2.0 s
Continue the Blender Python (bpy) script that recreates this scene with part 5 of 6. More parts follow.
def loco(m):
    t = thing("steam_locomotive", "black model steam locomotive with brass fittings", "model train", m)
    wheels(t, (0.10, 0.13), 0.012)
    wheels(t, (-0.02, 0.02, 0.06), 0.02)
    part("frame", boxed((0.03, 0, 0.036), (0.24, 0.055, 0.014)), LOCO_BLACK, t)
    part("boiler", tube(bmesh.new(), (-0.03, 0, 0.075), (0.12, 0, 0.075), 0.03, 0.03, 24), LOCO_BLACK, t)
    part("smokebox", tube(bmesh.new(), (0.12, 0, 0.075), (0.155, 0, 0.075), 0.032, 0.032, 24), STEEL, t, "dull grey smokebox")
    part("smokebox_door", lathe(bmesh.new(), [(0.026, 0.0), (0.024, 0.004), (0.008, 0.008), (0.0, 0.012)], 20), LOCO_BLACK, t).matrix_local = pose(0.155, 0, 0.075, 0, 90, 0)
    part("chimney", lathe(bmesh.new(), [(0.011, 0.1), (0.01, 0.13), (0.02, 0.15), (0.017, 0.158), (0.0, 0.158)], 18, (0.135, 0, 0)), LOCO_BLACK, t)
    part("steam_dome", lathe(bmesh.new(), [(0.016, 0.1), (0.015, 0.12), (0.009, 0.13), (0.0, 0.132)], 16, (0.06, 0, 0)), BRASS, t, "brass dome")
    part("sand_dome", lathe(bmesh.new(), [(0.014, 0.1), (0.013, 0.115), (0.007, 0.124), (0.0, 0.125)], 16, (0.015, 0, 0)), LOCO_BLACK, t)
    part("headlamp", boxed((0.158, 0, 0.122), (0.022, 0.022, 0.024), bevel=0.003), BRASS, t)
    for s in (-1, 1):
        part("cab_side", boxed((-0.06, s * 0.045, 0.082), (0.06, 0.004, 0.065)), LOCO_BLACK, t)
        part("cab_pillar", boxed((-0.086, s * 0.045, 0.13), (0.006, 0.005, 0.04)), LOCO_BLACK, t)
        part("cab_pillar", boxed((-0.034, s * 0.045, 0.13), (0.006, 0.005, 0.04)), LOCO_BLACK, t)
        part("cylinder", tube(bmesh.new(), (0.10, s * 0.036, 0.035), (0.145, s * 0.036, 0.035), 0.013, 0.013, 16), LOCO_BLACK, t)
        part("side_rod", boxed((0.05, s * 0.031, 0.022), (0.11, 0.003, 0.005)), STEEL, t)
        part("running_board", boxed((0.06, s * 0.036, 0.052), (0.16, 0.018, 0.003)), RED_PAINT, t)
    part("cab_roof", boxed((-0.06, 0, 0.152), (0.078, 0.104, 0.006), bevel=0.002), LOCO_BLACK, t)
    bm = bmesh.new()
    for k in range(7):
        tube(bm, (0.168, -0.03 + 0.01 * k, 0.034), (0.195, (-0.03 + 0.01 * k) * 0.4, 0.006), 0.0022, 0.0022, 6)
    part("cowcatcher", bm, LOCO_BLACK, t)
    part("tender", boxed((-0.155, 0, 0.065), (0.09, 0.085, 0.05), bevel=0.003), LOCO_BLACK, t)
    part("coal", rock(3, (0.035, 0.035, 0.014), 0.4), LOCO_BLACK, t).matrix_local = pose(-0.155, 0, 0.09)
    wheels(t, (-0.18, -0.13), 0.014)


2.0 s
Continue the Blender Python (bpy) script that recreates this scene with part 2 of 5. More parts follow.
---
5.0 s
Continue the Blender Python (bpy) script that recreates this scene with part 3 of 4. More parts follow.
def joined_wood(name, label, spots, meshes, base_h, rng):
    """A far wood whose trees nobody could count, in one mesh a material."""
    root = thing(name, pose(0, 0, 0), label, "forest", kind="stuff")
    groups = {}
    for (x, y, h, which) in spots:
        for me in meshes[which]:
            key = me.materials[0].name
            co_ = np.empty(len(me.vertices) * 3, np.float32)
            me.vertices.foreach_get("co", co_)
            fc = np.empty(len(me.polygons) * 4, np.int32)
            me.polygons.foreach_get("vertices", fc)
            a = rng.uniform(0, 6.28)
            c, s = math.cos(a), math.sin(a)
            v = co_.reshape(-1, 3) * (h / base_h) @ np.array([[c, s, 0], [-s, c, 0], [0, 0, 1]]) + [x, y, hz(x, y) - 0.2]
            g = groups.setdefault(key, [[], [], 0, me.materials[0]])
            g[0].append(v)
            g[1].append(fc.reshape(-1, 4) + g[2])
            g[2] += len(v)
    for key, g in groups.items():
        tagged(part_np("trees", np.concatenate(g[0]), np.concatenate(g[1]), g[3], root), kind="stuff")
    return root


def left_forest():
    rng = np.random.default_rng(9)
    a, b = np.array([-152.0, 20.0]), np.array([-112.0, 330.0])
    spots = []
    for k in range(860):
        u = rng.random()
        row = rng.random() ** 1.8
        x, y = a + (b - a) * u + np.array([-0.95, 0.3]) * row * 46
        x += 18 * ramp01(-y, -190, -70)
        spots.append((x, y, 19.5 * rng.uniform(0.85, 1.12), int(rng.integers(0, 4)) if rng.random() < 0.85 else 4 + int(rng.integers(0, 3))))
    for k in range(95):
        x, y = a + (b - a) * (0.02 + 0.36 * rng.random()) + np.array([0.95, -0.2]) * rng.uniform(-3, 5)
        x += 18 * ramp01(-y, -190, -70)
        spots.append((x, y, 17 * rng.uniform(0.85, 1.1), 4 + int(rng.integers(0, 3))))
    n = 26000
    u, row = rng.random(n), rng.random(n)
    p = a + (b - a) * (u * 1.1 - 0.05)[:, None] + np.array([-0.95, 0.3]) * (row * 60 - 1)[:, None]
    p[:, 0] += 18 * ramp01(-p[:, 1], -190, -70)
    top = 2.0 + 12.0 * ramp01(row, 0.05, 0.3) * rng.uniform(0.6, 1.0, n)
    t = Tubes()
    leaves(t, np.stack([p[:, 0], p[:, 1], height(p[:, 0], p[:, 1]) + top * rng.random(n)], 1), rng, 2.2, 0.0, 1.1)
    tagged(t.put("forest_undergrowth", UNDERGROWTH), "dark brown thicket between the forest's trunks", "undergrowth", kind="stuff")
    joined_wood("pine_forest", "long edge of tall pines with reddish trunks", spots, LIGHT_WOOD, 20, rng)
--
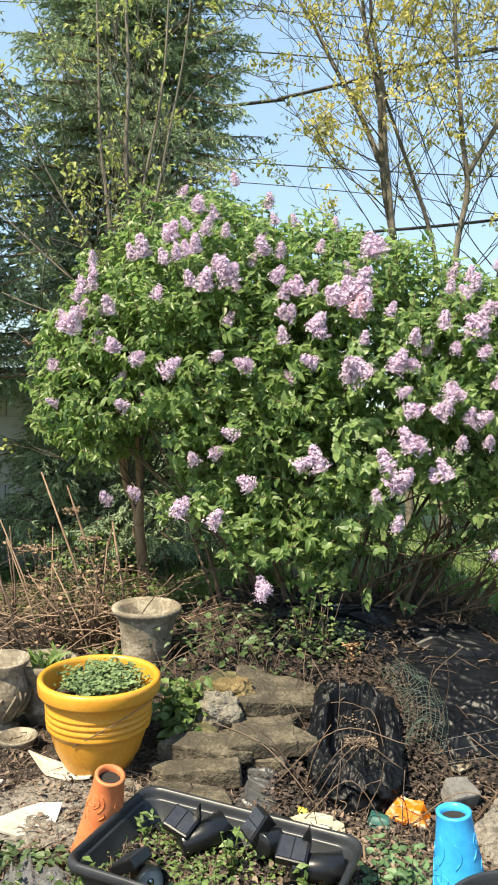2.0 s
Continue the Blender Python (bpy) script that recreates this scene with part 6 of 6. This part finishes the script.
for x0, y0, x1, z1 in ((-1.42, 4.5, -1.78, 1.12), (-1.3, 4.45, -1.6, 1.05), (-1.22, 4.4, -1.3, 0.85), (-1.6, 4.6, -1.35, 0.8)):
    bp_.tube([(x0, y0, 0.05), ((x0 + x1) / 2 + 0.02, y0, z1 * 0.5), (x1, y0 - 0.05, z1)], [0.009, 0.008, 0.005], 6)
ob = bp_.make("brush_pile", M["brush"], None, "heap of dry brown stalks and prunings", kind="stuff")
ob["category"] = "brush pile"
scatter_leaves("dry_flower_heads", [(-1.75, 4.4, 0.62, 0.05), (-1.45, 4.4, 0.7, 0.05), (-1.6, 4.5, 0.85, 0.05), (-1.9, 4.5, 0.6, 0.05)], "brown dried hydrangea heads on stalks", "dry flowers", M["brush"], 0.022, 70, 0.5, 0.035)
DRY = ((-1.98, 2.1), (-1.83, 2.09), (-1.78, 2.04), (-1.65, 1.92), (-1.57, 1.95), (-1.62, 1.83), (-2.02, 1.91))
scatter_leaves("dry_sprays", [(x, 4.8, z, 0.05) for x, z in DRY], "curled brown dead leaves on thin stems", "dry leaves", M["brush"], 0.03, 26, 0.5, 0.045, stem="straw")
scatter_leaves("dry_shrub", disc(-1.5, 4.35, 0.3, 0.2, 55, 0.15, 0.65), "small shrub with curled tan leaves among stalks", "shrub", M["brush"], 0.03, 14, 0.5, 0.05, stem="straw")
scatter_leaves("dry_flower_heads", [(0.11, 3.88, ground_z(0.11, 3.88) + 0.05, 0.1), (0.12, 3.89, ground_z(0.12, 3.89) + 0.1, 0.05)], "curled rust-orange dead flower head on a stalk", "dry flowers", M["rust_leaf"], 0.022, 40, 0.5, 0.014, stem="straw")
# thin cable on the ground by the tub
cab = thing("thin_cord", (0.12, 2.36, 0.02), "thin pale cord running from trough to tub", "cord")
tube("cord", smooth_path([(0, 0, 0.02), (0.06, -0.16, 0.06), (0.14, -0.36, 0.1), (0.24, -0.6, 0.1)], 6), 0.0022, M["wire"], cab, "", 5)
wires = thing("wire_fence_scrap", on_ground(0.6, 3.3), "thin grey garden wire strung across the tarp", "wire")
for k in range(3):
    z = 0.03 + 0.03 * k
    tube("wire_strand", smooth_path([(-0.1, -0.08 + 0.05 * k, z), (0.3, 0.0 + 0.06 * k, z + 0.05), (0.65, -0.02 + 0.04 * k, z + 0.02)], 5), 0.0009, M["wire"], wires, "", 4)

*What you have to do*: Repeat the span of lines that opens with the line holding "finishes the script." and closes with the line holding "smooth_path([(-0.1, -0.08 +", exactly as it stands.

*Answer for the task*:
Continue the Blender Python (bpy) script that recreates this scene with part 6 of 6. This part finishes the script.
for x0, y0, x1, z1 in ((-1.42, 4.5, -1.78, 1.12), (-1.3, 4.45, -1.6, 1.05), (-1.22, 4.4, -1.3, 0.85), (-1.6, 4.6, -1.35, 0.8)):
    bp_.tube([(x0, y0, 0.05), ((x0 + x1) / 2 + 0.02, y0, z1 * 0.5), (x1, y0 - 0.05, z1)], [0.009, 0.008, 0.005], 6)
ob = bp_.make("brush_pile", M["brush"], None, "heap of dry brown stalks and prunings", kind="stuff")
ob["category"] = "brush pile"
scatter_leaves("dry_flower_heads", [(-1.75, 4.4, 0.62, 0.05), (-1.45, 4.4, 0.7, 0.05), (-1.6, 4.5, 0.85, 0.05), (-1.9, 4.5, 0.6, 0.05)], "brown dried hydrangea heads on stalks", "dry flowers", M["brush"], 0.022, 70, 0.5, 0.035)
DRY = ((-1.98, 2.1), (-1.83, 2.09), (-1.78, 2.04), (-1.65, 1.92), (-1.57, 1.95), (-1.62, 1.83), (-2.02, 1.91))
scatter_leaves("dry_sprays", [(x, 4.8, z, 0.05) for x, z in DRY], "curled brown dead leaves on thin stems", "dry leaves", M["brush"], 0.03, 26, 0.5, 0.045, stem="straw")
scatter_leaves("dry_shrub", disc(-1.5, 4.35, 0.3, 0.2, 55, 0.15, 0.65), "small shrub with curled tan leaves among stalks", "shrub", M["brush"], 0.03, 14, 0.5, 0.05, stem="straw")
scatter_leaves("dry_flower_heads", [(0.11, 3.88, ground_z(0.11, 3.88) + 0.05, 0.1), (0.12, 3.89, ground_z(0.12, 3.89) + 0.1, 0.05)], "curled rust-orange dead flower head on a stalk", "dry flowers", M["rust_leaf"], 0.022, 40, 0.5, 0.014, stem="straw")
# thin cable on the ground by the tub
cab = thing("thin_cord", (0.12, 2.36, 0.02), "thin pale cord running from trough to tub", "cord")
tube("cord", smooth_path([(0, 0, 0.02), (0.06, -0.16, 0.06), (0.14, -0.36, 0.1), (0.24, -0.6, 0.1)], 6), 0.0022, M["wire"], cab, "", 5)
wires = thing("wire_fence_scrap", on_ground(0.6, 3.3), "thin grey garden wire strung across the tarp", "wire")
for k in range(3):
    z = 0.03 + 0.03 * k
    tube("wire_strand", smooth_path([(-0.1, -0.08 + 0.05 * k, z), (0.3, 0.0 + 0.06 * k, z + 0.05), (0.65, -0.02 + 0.04 * k, z + 0.02)], 5), 0.0009, M["wire"], wires, "", 4)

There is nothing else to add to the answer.